Wednesday, March 30, 2005

Calipígio, head over gold

Hoje era dia de artes marciais para o pequeno. O acompanhante oficial estava adoentado, por isso a progenitora profanou o local sagrado da orientalidade com seus pés e hálito de fêmea, bem cedo pela manhã. Entrando no prédio, o semblante do menino adquire ares sérios. Olhar compenetrado, ele é todo concentração. Lábios e testa franzidos colaboram para que a energia não perca o foco.

Começa o aquecimento. É o mascote da turma, uns dez anos mais novo do que qualquer um ali. São precisos porém muito doces os seus movimentos de filhote que brinca com a mais profunda seriedade e reverência. Do corpinho jovem em ritmo acelerado de crescimento emana um brilho suave pois, porque tão novo, reflete a luz com incomensurável pureza. Tudo nele se adelgaça, alonga e expande. Não tem mais os ombros estreitos de criancinha pequena e o prenúncio de músculos peitorais bem desenvolvidos já está lá, numa promessa que garante que será cumprida.
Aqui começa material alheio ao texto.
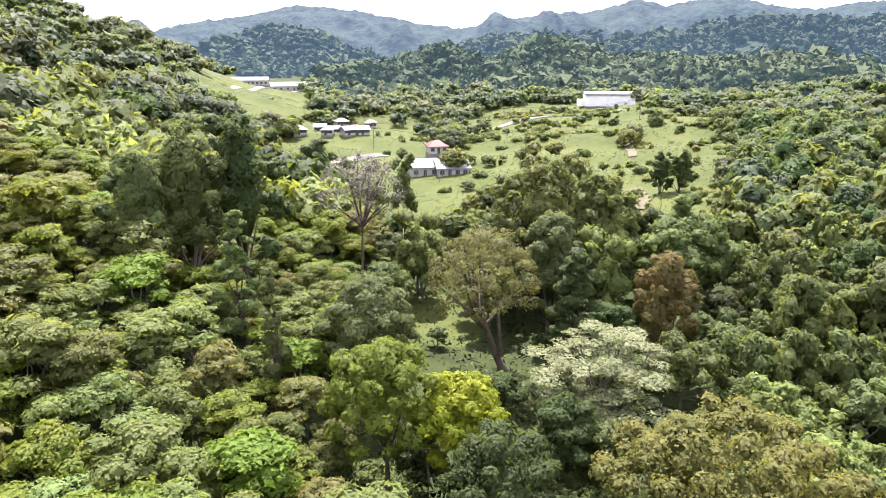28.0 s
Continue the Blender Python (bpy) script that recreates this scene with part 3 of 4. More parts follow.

Paro de olhar porque percebo que ele se desconcentra e se desconcerta, mas ao cabo de algum tempo, constatando que estão treinando técnicas de combate, volto a observar e sou premiada com a visão mais emocionante dos últimos meses. Ele faz movimentos de luta com o bastão, girando-o incessantemente em torno do corpo, em posições de ataque e defesa, numa belíssima coreografia. O rosto jovem concentrado, os olhos oblíquos mirando o infinito, gotas de suor orvalhando a pele tenra. Nesse instante, os raios de sol vencem a camada de nuvens e refutam a meteorologia que previa dia nublado, emoldurando a figura séria do pequeno guerreiro Jedi. A luminosidade o envolve e seus cabelos, cada vez mais castanhos, mostram que ainda guardam, e talvez sempre guardarão, laivos de ouro da criança de cabelinhos cor de areia que, sabiamente, brincava com a máxima seriedade, ensinando que nada na vida é mais importante do que levar a sério a nossa própria alegria.

Ele me vê, e quase erra. Retiro-me, emocionada.

E, ao vê-lo voltar para o vestiário ao final da aula, percebo a infinita beleza dos seus glúteos musculosos, torneados como gomos de tangerina sobressaindo-se na calça folgada do quimono.